## Given material
──────────

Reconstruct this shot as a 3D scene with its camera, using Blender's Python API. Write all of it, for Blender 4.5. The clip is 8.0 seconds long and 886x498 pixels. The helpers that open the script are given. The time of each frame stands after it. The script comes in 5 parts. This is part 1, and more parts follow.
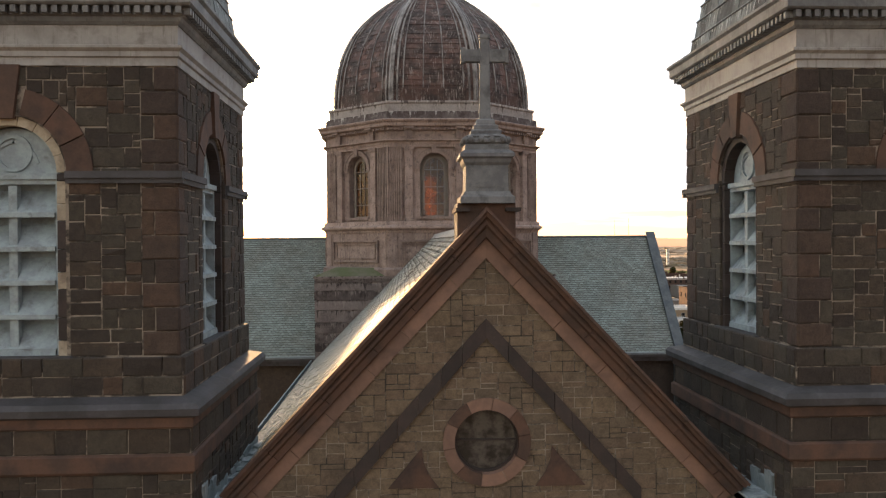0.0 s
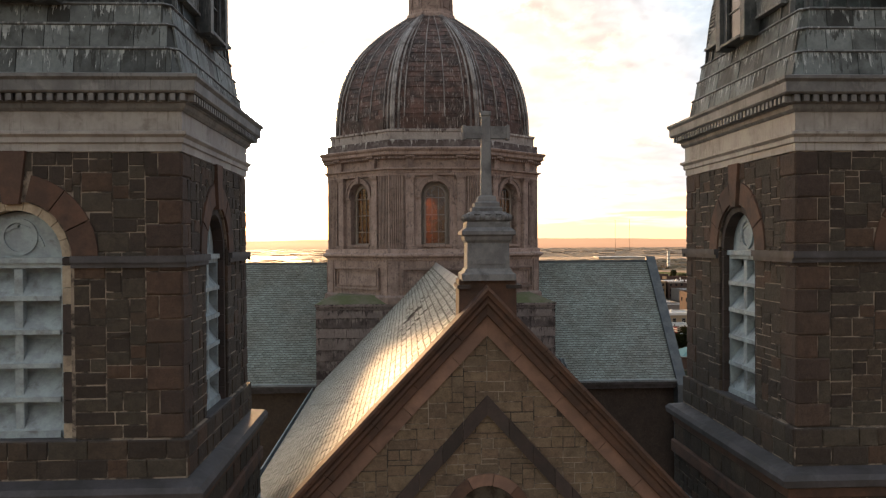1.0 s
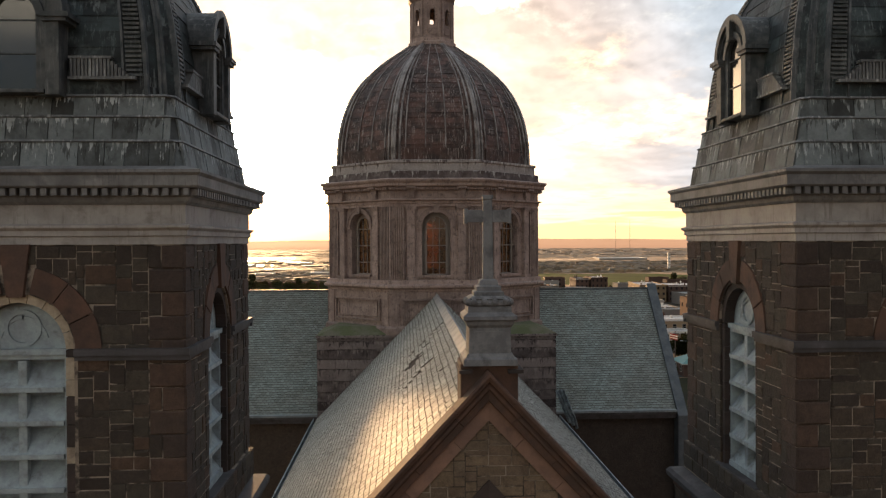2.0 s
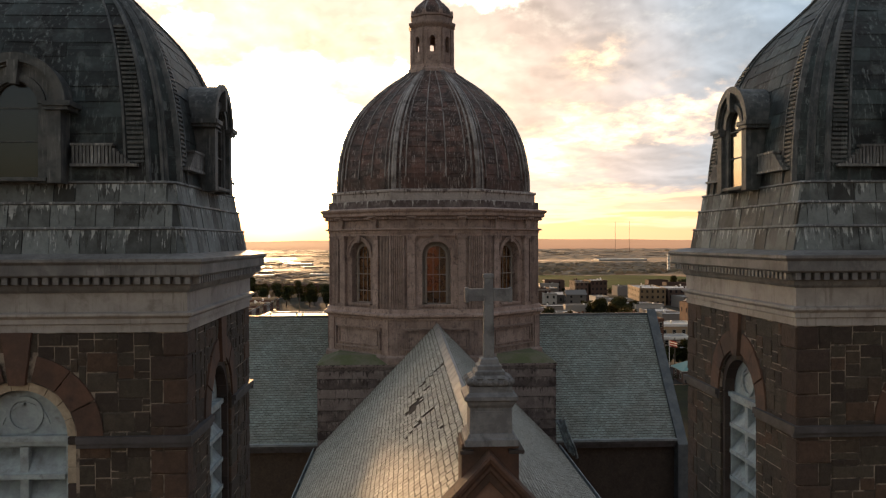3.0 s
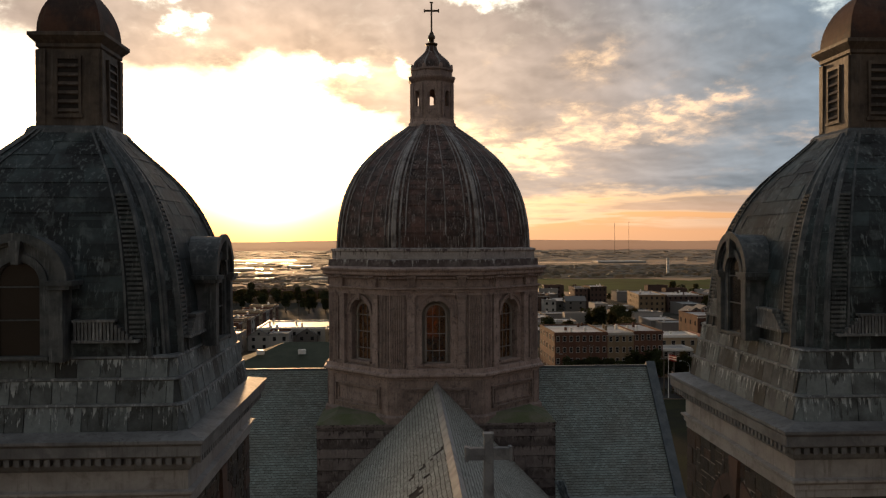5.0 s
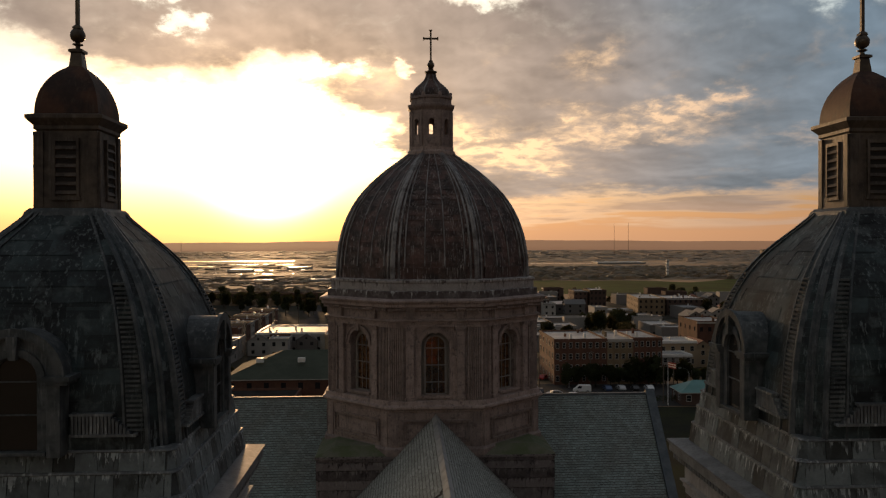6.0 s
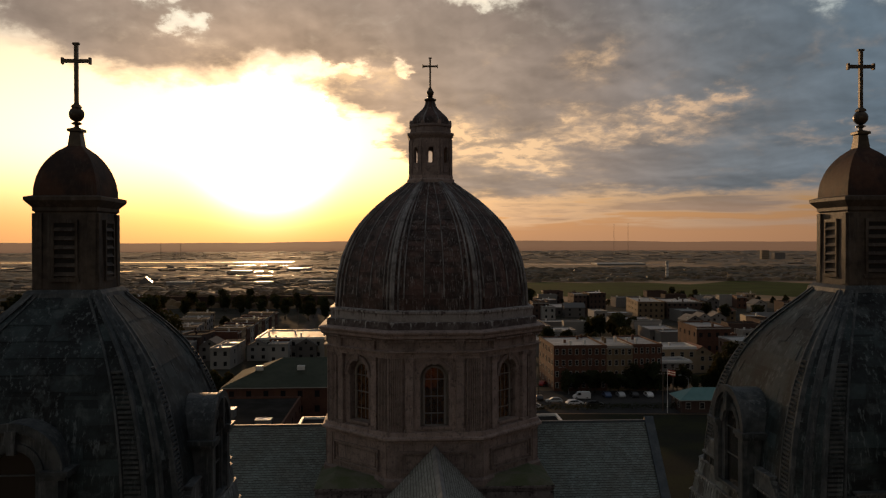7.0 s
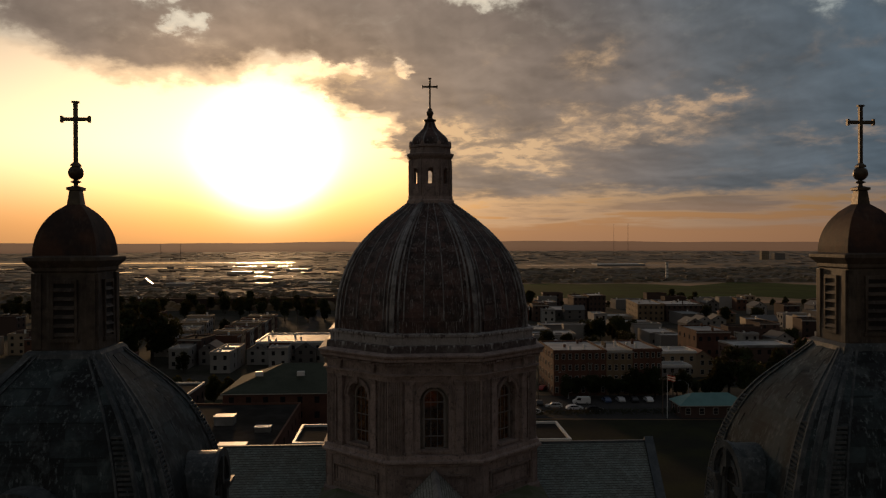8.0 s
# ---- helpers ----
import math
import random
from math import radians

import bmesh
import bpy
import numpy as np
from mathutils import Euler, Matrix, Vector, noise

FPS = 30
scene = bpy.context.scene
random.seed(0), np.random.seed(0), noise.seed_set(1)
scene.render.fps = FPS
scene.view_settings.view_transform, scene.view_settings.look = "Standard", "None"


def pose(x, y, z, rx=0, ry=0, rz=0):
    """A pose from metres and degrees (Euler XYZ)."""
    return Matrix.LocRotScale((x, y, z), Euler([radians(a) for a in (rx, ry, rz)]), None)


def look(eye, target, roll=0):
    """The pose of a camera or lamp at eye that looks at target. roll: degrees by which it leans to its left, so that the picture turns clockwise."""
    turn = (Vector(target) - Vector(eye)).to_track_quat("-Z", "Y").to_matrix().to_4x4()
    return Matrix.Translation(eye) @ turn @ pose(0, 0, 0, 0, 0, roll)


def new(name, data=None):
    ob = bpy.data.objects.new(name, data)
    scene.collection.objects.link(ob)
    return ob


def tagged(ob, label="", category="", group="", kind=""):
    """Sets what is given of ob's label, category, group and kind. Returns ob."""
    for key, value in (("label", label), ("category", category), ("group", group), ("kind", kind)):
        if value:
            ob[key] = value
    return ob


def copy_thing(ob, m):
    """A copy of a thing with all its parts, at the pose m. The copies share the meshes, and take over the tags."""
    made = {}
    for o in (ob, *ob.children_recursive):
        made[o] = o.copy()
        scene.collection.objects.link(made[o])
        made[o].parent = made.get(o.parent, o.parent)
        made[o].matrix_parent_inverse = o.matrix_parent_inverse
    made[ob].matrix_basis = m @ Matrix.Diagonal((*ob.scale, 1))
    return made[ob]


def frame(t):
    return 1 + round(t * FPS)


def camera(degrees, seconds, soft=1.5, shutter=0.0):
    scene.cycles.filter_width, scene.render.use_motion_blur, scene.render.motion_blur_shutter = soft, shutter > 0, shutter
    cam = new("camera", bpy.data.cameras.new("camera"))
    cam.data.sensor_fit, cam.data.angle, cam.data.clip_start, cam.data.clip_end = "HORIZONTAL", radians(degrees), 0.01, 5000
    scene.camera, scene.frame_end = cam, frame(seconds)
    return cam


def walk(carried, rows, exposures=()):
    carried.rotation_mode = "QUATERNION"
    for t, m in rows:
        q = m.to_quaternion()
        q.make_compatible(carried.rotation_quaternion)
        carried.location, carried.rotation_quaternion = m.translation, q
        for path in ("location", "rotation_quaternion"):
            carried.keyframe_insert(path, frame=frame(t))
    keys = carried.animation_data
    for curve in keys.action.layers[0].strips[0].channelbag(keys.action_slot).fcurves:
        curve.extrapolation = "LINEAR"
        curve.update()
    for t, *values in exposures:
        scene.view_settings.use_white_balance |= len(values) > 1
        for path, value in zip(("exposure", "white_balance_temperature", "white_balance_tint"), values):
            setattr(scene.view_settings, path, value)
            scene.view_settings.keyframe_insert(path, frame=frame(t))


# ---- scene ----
cam = camera(56.60, 8.0, soft=1.25)
# seconds, x, y, z, yaw, pitch, lean to the right
ROWS = [
    (0.0, -1.822, -16.937, 31.881, -2.648, -0.520, 0.409),
    (0.5, -1.832, -16.999, 32.784, -2.613, -0.520, 0.377),
    (1.0, -1.835, -17.078, 33.591, -2.597, -0.520, 0.364),
    (1.5, -1.847, -17.115, 34.524, -2.573, -0.520, 0.334),
    (3.0, -1.887, -17.146, 37.281, -2.597, -0.520, 0.258),
    (3.5, -1.893, -17.148, 38.135, -2.598, -0.520, 0.265),
    (4.0, -1.890, -17.147, 39.149, -2.598, -0.520, 0.238),
    (4.5, -1.909, -17.190, 40.034, -2.627, -0.520, 0.222),
    (6.0, -1.860, -17.124, 42.868, -2.670, -0.520, 0.202),
    (6.5, -1.856, -17.122, 43.864, -2.696, -0.520, 0.204),
    (7.0, -1.825, -17.120, 44.788, -2.690, -0.520, 0.167),
    (7.5, -1.821, -17.126, 45.356, -2.683, -0.520, 0.154),
    (8.0, -1.814, -17.096, 46.206, -2.701, -0.520, 0.171),
]
EXPOSURES = [(0.0, 2.7), (0.5, 2.46), (1.0, 2.27), (1.5, 2.1), (3.0, 1.68), (3.5, 1.52), (4.5, 1.1), (6.0, 0.4), (6.5, 0.14), (7.0, -0.12), (7.5, -0.42), (8.0, -0.58)]
walk(cam, [(t, pose(x, y, z, 0, 0, yaw) @ pose(0, 0, 0, 90 + pitch, 0, 0) @ pose(0, 0, 0, 0, 0, -lean)) for t, x, y, z, yaw, pitch, lean in ROWS], EXPOSURES)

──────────

## Exercise requirements
Write out again, exactly, the lines from the start of the listing up to the line containing "turn = (Vector(target)", with both ends and without pictures.

## Result for this exercise
Reconstruct this shot as a 3D scene with its camera, using Blender's Python API. Write all of it, for Blender 4.5. The clip is 8.0 seconds long and 886x498 pixels. The helpers that open the script are given. The time of each frame stands after it. The script comes in 5 parts. This is part 1, and more parts follow.
0.0 s
1.0 s
2.0 s
3.0 s
5.0 s
6.0 s
7.0 s
8.0 s
# ---- helpers ----
import math
import random
from math import radians

import bmesh
import bpy
import numpy as np
from mathutils import Euler, Matrix, Vector, noise

FPS = 30
scene = bpy.context.scene
random.seed(0), np.random.seed(0), noise.seed_set(1)
scene.render.fps = FPS
scene.view_settings.view_transform, scene.view_settings.look = "Standard", "None"


def pose(x, y, z, rx=0, ry=0, rz=0):
    """A pose from metres and degrees (Euler XYZ)."""
    return Matrix.LocRotScale((x, y, z), Euler([radians(a) for a in (rx, ry, rz)]), None)


def look(eye, target, roll=0):
    """The pose of a camera or lamp at eye that looks at target. roll: degrees by which it leans to its left, so that the picture turns clockwise."""
    turn = (Vector(target) - Vector(eye)).to_track_quat("-Z", "Y").to_matrix().to_4x4()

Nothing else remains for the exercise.